In recent years, California has gone its own way on education policy.
In 2013, the governor temporarily suspended its standardized tests, a move then-Education Secretary Arne Duncan called illegal. Low-performing schools faced few, if any, consequences for several years as the state paused its accountability system. And the state is now sparring with the federal government again about how to identify struggling schools under ESSA.
It’s amounted to a decade-long rebuke of the federal government — and drawn sharp criticism from civil rights groups, who worry that the state hasn’t done enough to track whether money meant for disadvantaged students actually reaches them, among other issues.
But some recent evidence gives a boost to what supporters call the “California way.”
A key worry of the civil rights groups has been that the state’s funding system, enacted under Brown in 2013 and which has given more districts more to spend and allowed them to decide how to use it, hasn’t benefited California’s most disadvantaged students.
One study — released last week through the Learning Policy Institute, a left-leaning education think tank — found otherwise. The additional money led to notable gains in high school test scores, and students whose schools got an extra $1,000 per pupil each year in grades 10 through 12 were 5 percentage points more likely to graduate. Those gains were just as large, or larger, among poor students and students of color.
Another study, released by University of California, Berkeley researchers last summer, tells a similarly positive story. It found that elementary and middle schools in California districts that received extra funding scored higher than similar schools in districts that just missed out on additional dollars. In this case, Latino students saw the biggest gains.
The studies are consistent with a larger body of research showing that students benefit when schools have more money to spend. But it’s notable here that vulnerable students are still benefiting from these policies without much state oversight.

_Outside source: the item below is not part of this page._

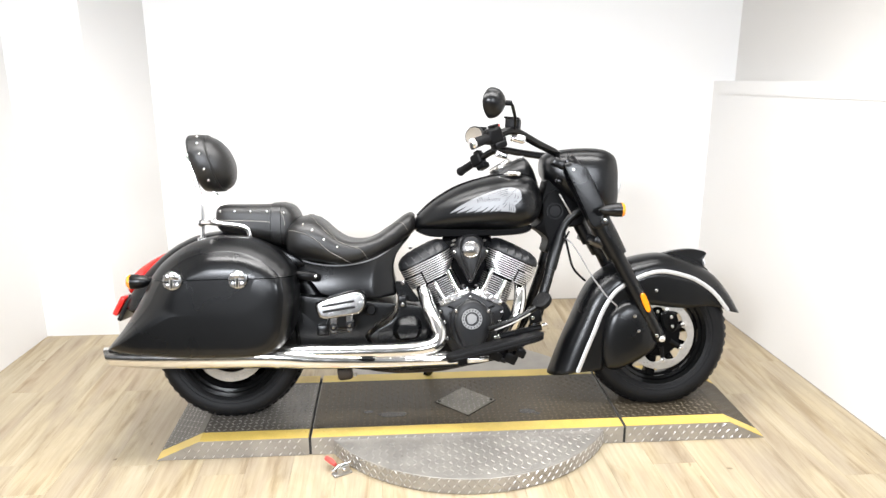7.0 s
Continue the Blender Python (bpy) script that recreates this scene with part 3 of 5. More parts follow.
# front fender
FC = [(0.534, 0.122), (0.58, 0.24), (0.626, 0.343), (0.713, 0.517), (0.826, 0.603), (1.002, 0.645), (1.128, 0.624), (1.257, 0.559), (1.335, 0.470), (1.389, 0.375)]
FS = [(0.643, 0.144), (0.68, 0.235), (0.715, 0.315), (0.763, 0.425), (0.834, 0.510), (0.985, 0.572), (1.118, 0.551), (1.200, 0.510), (1.255, 0.462), (1.305, 0.395)]
FI = [(0.753, 0.150), (0.765, 0.220), (0.785, 0.300), (0.815, 0.370), (0.86, 0.42), (0.95, 0.43), (1.06, 0.415), (1.146, 0.411), (1.22, 0.418), (1.295, 0.402)]
fc, fs, fi = [cr(q, 61, even=False) for q in (FC, FS, FI)]
FH = 0.105
rr = []
for c_, s_ in zip(fc, fs):
    row = []
    for a in np.linspace(-math.pi / 2, math.pi / 2, 25):
        k = max(0.0, math.cos(a)) ** 0.85
        q = s_ + (c_ - s_) * k
        row.append((q[0], FH * math.copysign(abs(math.sin(a)) ** 0.9, math.sin(a)), q[1]))
    rr.append(row)
v, f = rings(rr, caps=False, loop=False)
ffender = make("front_fender", v, f, PAINT, bike, "deeply valanced satin black front fender")
md = ffender.modifiers.new("thickness", "SOLIDIFY")
md.thickness, md.offset = 0.004, -1
for side in (-1, 1):
    rows_ = []
    for s_, i_ in zip(fs, fi):
        rows_.append([(s_[0] + (i_[0] - s_[0]) * k, side * (FH + 0.001 - 0.006 * k * k), s_[1] + (i_[1] - s_[1]) * k) for k in np.linspace(0, 1, 7)])
    v, f = rings(rows_, caps=False, loop=False)
    sk = make("valance", v, f, PAINT, ffender)
    md = sk.modifiers.new("thickness", "SOLIDIFY")
    md.thickness, md.offset = 0.004, 0
    tube("trim_strip", [(x, side * (FH + 0.003), z) for x, z in FS], 0.0092, TRIM, ffender, "bright silver fender stripe", n=10, seg=70, flat=0.45)
HUBC = [(0.860, 0.450), (0.805, 0.421), (0.775, 0.378), (0.756, 0.308), (0.752, 0.237), (0.765, 0.168), (0.795, 0.155), (0.829, 0.157), (0.879, 0.176), (0.928, 0.203), (0.975, 0.238), (0.992, 0.285), (0.985, 0.36), (0.935, 0.435)]
puffy("brake_cover", HUBC, [(-0.100, 0.0), (-0.112, 0.0), (-0.121, 0.006), (-0.130, 0.020), (-0.137, 0.045), (-0.140, 0.085)], PAINT, ffender, "rounded satin black shield over the front brake")
for x, y, z in ((0.883, -0.138, 0.388), (0.900, -0.138, 0.324), (0.985, -0.112, 0.492), (0.99, -0.112, 0.40)):
    bolt(x, y, z, ffender, 1.35)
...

Meanwhile, a survey released last week by the University of Southern California showed strong support among parents for California’s colorful approach to displaying school performance. California uses a dashboard that includes a school’s ratings on a number of metrics, and doesn’t sum them up with a single score or letter grade.
This display has drawn criticism from advocacy groups and newspaper editorial boards as confusing. But when shown a sample dashboard, about three in four parents surveyed said it was easy to understand and seemed like an effective way to communicate a school’s performance.

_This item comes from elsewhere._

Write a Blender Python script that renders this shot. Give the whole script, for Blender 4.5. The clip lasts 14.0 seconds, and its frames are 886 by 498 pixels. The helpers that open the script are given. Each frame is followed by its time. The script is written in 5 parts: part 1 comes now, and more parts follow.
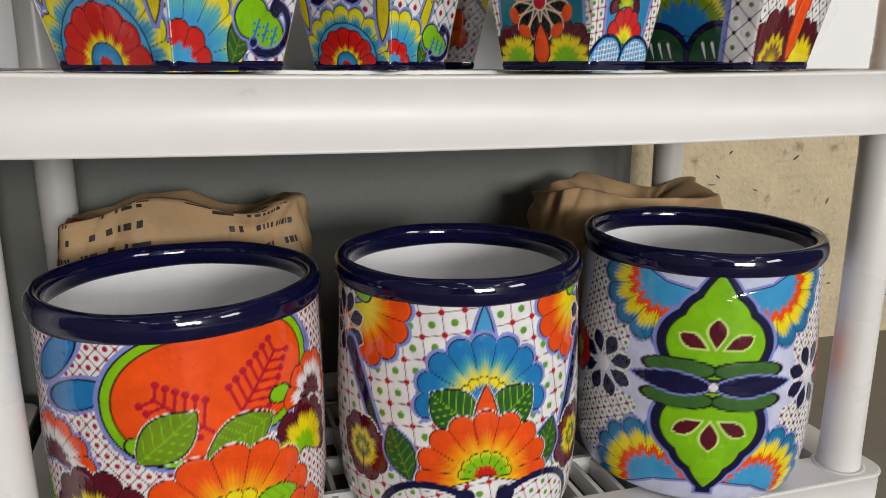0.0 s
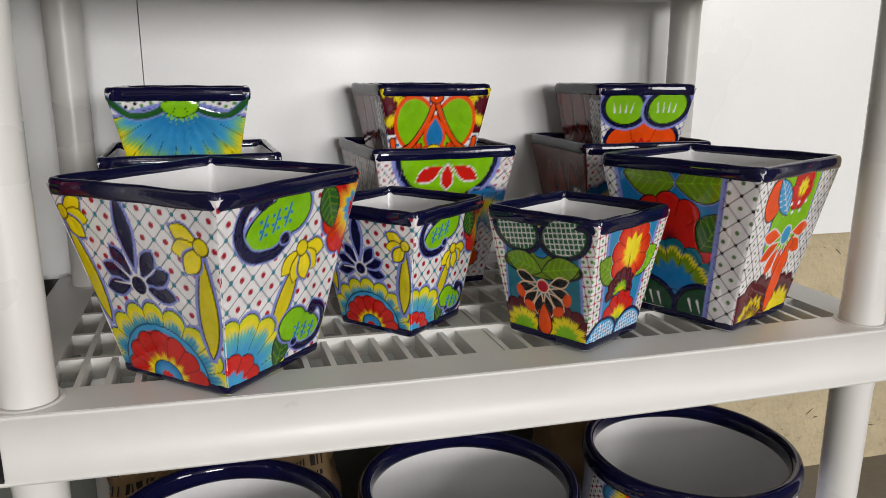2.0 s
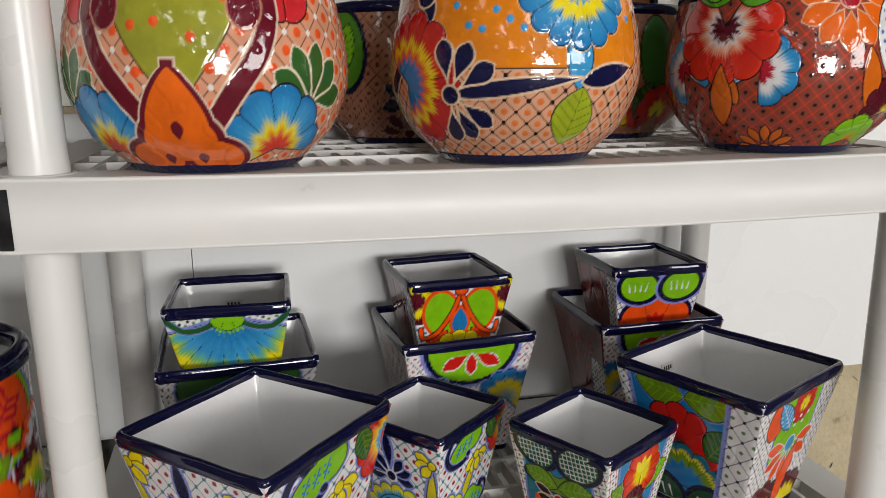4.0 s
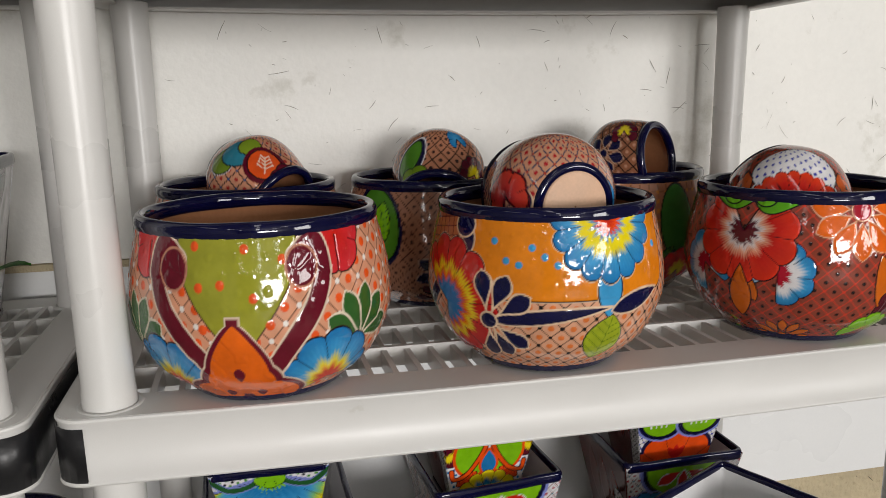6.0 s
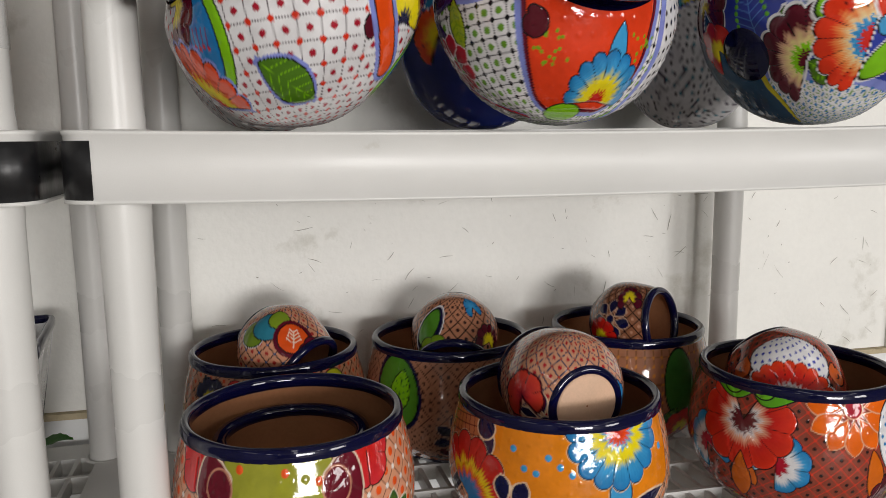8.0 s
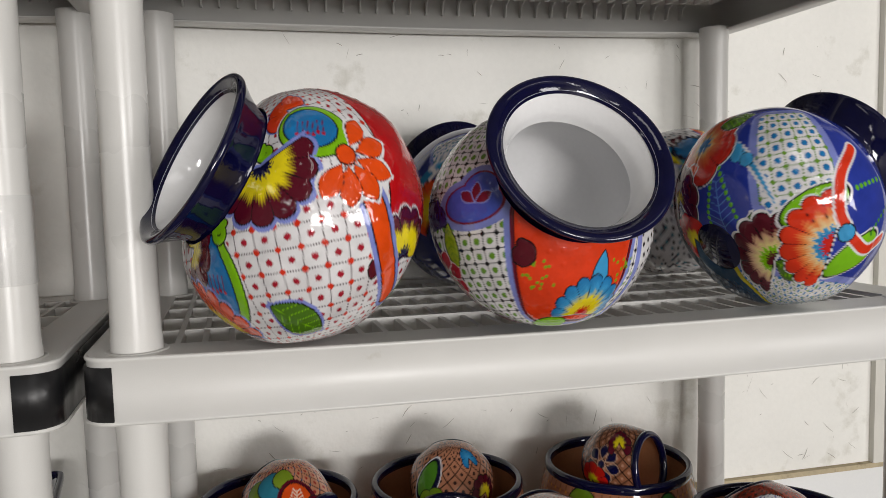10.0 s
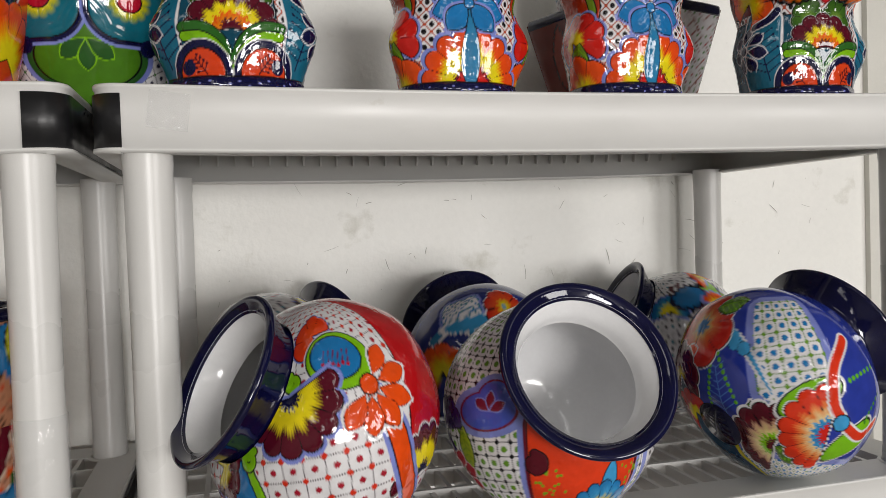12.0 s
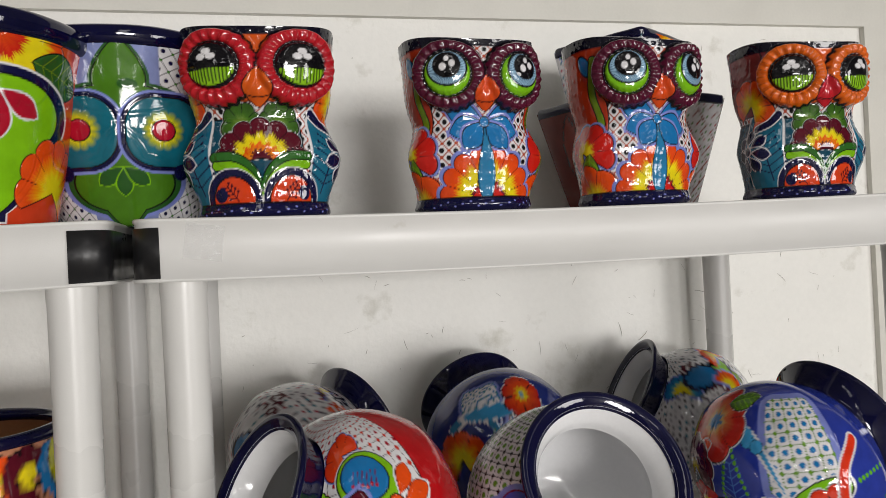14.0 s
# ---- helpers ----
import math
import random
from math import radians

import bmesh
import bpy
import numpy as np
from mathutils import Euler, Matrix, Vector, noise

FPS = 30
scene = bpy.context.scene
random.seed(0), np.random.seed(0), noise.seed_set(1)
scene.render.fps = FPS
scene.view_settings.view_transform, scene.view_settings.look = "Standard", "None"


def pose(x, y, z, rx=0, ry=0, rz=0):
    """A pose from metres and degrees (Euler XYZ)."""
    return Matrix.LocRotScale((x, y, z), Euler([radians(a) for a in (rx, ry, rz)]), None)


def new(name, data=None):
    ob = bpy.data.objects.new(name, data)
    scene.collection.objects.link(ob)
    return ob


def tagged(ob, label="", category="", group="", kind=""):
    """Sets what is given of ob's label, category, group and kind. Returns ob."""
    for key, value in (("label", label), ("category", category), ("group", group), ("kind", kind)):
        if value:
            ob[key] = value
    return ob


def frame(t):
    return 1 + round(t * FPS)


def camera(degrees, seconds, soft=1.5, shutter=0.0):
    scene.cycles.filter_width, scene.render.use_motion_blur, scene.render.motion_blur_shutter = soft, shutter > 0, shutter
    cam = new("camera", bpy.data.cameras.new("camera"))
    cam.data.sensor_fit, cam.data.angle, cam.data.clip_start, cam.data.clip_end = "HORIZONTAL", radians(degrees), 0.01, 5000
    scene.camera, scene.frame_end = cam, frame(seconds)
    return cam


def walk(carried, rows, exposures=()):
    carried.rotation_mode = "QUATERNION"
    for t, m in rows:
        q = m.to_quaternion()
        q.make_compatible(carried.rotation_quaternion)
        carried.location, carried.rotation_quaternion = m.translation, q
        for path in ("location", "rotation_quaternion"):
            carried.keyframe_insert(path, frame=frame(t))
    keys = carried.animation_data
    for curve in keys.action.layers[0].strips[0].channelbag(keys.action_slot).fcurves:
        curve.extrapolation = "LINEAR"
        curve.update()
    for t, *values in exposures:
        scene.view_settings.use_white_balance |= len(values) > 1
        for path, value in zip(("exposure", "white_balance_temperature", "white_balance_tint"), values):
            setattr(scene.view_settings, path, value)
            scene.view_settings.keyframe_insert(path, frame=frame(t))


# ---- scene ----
cam = camera(62.0, 14.0, 0.58)
METRES, EYE, TILT, LEAN, TURN = 1.28, 0.5, -14.0, 0.0, -15.0
ROWS = [
    (0.0, 0.0, 0.0, 0.0, 0.0, 0.0, -0.0),
    (0.5, -0.0004, -0.0072, 0.0375, -0.0, 0.45, 0.09),
    (1.0, -0.0067, -0.023, 0.0853, -0.1, 0.6, 0.05),
    (1.5, -0.0089, -0.0442, 0.1333, 0.05, 0.64, -0.09),
    (2.0, -0.0095, -0.0691, 0.1927, 0.23, 0.68, -0.27),
    (2.5, -0.0053, -0.0874, 0.2398, 0.98, 0.82, -0.35),
    (3.0, -0.0048, -0.1018, 0.2844, 1.59, 0.85, -0.44),
    (3.5, -0.0029, -0.1143, 0.3284, 2.17, 1.11, -0.43),
    (6.0, -0.0248, -0.1657, 0.5111, 3.18, 2.37, 0.25),
    (6.5, -0.0272, -0.1736, 0.5447, 3.24, 2.86, 0.23),
    (7.0, -0.0315, -0.1841, 0.5751, 3.26, 3.49, 0.09),
    (7.5, -0.0357, -0.2007, 0.6046, 3.15, 4.4, -0.05),
    (8.0, -0.0405, -0.2195, 0.634, 3.01, 5.44, -0.12),
    (10.5, -0.0449, -0.2834, 0.7733, 2.28, 9.74, 1.03),
    (11.0, -0.0514, -0.2978, 0.8051, 2.07, 10.48, 1.15),
    (11.5, -0.0504, -0.3129, 0.8326, 1.98, 11.5, 1.28),
    (12.0, -0.0524, -0.3232, 0.8565, 2.12, 12.32, 1.42),
    (12.5, -0.0537, -0.3327, 0.8736, 2.28, 13.2, 1.6),
    (13.0, -0.0561, -0.348, 0.8919, 2.54, 13.79, 1.78),
    (13.5, -0.0569, -0.361, 0.9094, 2.78, 14.06, 1.98),
    (14.0, -0.0577, -0.3662, 0.9195, 3.0, 14.24, 2.18),
]
walk(cam, [(t, pose(-0.205, -0.585, EYE, TILT, LEAN, TURN) @ pose(METRES * x, METRES * y, METRES * z, 90 + pitch, roll, yaw)) for t, x, y, z, yaw, pitch, roll in ROWS],
     exposures=[(0.0, 0.06), (3.5, -0.07), (8.0, -0.2), (14.0, -0.26)])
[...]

The three reports are hardly the final word on these issues. The same poll that showed support for the school dashboards also found that parents who thought schools had gotten worse in the past few years outnumbered parents who said they’d gotten better. Other research has shown that tough accountability rules can boost test scores, particularly in math, and have long-run benefits for students. It’s also possible California’s funding boost would have been even more successful with stronger accountability rules.
Districts may soon have to tell the state more about how they’re spending money, as concerns about transparency have prompted Brown to recently propose new reporting requirements.

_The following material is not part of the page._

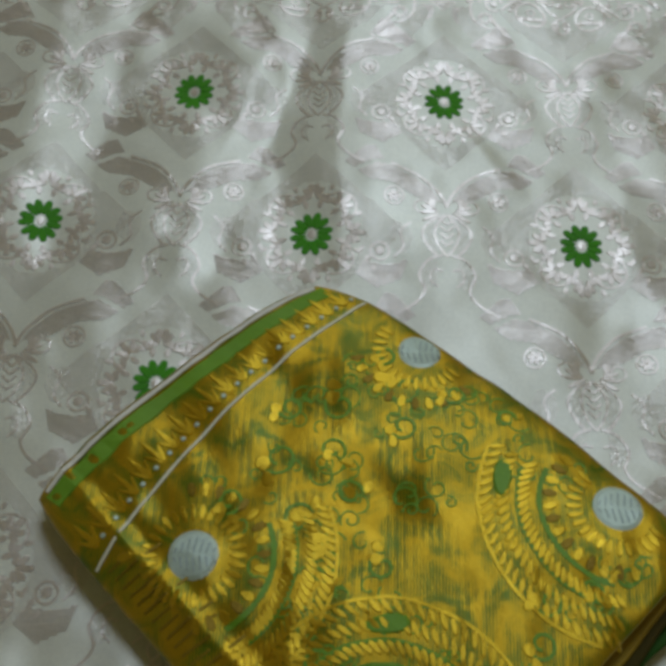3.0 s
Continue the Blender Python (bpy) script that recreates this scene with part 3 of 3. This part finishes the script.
for r_ in range(-1, 7):
    for c in range(-20, 20):
        x, y = column(c), -0.3518 - DDY * r_
        if abs(x) > 0.6 or y < hem(x) + 0.012 or abs(x - 0.03) + abs(y + 0.22) < 0.16:
            continue
        if r_ < 0 and abs(((x / A) + 0.5) % 1 - 0.5) < 0.3:
            continue
        x += DOT_SEED.uniform(-0.0008, 0.0008)
        y += DOT_SEED.uniform(-0.0008, 0.0008)
        if abs(x) < 0.46:
            g = Weft()
            g.dome(x, y, 0.0020, 0.0025, 0.0009, 7)
            part("woven_dot", g.mesh("woven_dot", GREEN_DULL), saree)
        for k in range(8):
            a = 22.5 + 45 * k
            w.petal(x + 0.0038 * math.cos(radians(a)), y + 0.0046 * math.sin(radians(a)), a, 0.0046, 0.0023, 0.0008, 0.5, 6)
        # lozenges of short leaves, ring within ring, round every dot; wider ones round every second dot of every second row
        rich = r_ % 2 == 1 and c % 2 == 0
        for ring_, n in ((0.48, 3), (0.80, 5)) if rich else ((0.46, 3),):
            for sx, sy in ((1, 1), (-1, 1), (-1, -1), (1, -1)):
                for q in range(n):
                    f = (q + 0.5) / n
                    px, py = x + sx * DX * ring_ * (1 - f), y + sy * DDY * ring_ * f
                    a = math.degrees(math.atan2(sy * DDY, -sx * DX)) + DOT_SEED.uniform(-14, 14)
                    lg = 0.0052 + DOT_SEED.uniform(-0.0008, 0.0008)
                    w.petal(px - lg / 2 * math.cos(radians(a)), py - lg / 2 * math.sin(radians(a)), a, lg, 0.0022, 0.0008, 0.5, 6)
        # thin lines of the trellis, broken where the weft dives under
        for ring_ in (0.62, 0.98) if rich else (0.62,):
            for sx, sy in ((1, 1), (-1, 1), (-1, -1), (1, -1)):
                a, b = DOT_SEED.uniform(0.0, 0.12), DOT_SEED.uniform(0.86, 1.0)
                f = np.linspace(a, b, 4)
                w.stroke(np.stack([x + sx * DX * ring_ * (1 - f), y + sy * DDY * ring_ * f], 1), 0.0018, 0.0012)
        if rich:
            w.ring(x, y, 0.0098, 0.0118, 0.0017, 0.0011, n=14)
        hx, hy = x + DX / 2, y + DDY / 2
        for k in range(4):
            a = 90 * k + 45 + DOT_SEED.uniform(-8, 8)
            w.petal(hx + 0.0022 * math.cos(radians(a)), hy + 0.0022 * math.sin(radians(a)), a, 0.0042, 0.0024, 0.0007, 0.6, 6)
            w.petal(hx + 0.0045 * math.cos(radians(90 * k)), hy + 0.0060 * math.sin(radians(90 * k)), 90 * k + 90, 0.0036, 0.002, 0.0006, 0.6, 6)
thread_part("trellis_threadwork", w, "raised silver trellis of leaves round dark green dots")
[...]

Ryan Smith, the executive director of Education Trust – West, a civil rights and education group, is still not sanguine about the state’s policies.
“Moving the ball down the field five yards is not the equivalent of winning the Super Bowl,” said Smith. He pointed to a report from his group that applauded the increase in spending in high-poverty districts but found disparities in students’ access to counselors, librarians, and advanced courses.
“When we ask the state what are the supports that you’ll be providing to low performing schools, they continue to kick that can down the road,” Smith said. “We still have an accountability system that’s removing safeguards for black, brown, and poor children.”
Scott Roark, a spokesperson for the California Department of Education, said the state is implementing a tiered support system for struggling districts that ranges from providing workshops and classroom coaches for teachers to “more intensive interventions.”
“California has moved away from a ‘sanction and punish’ approach to accountability that was implemented under the No Child Left Behind Act,” he said.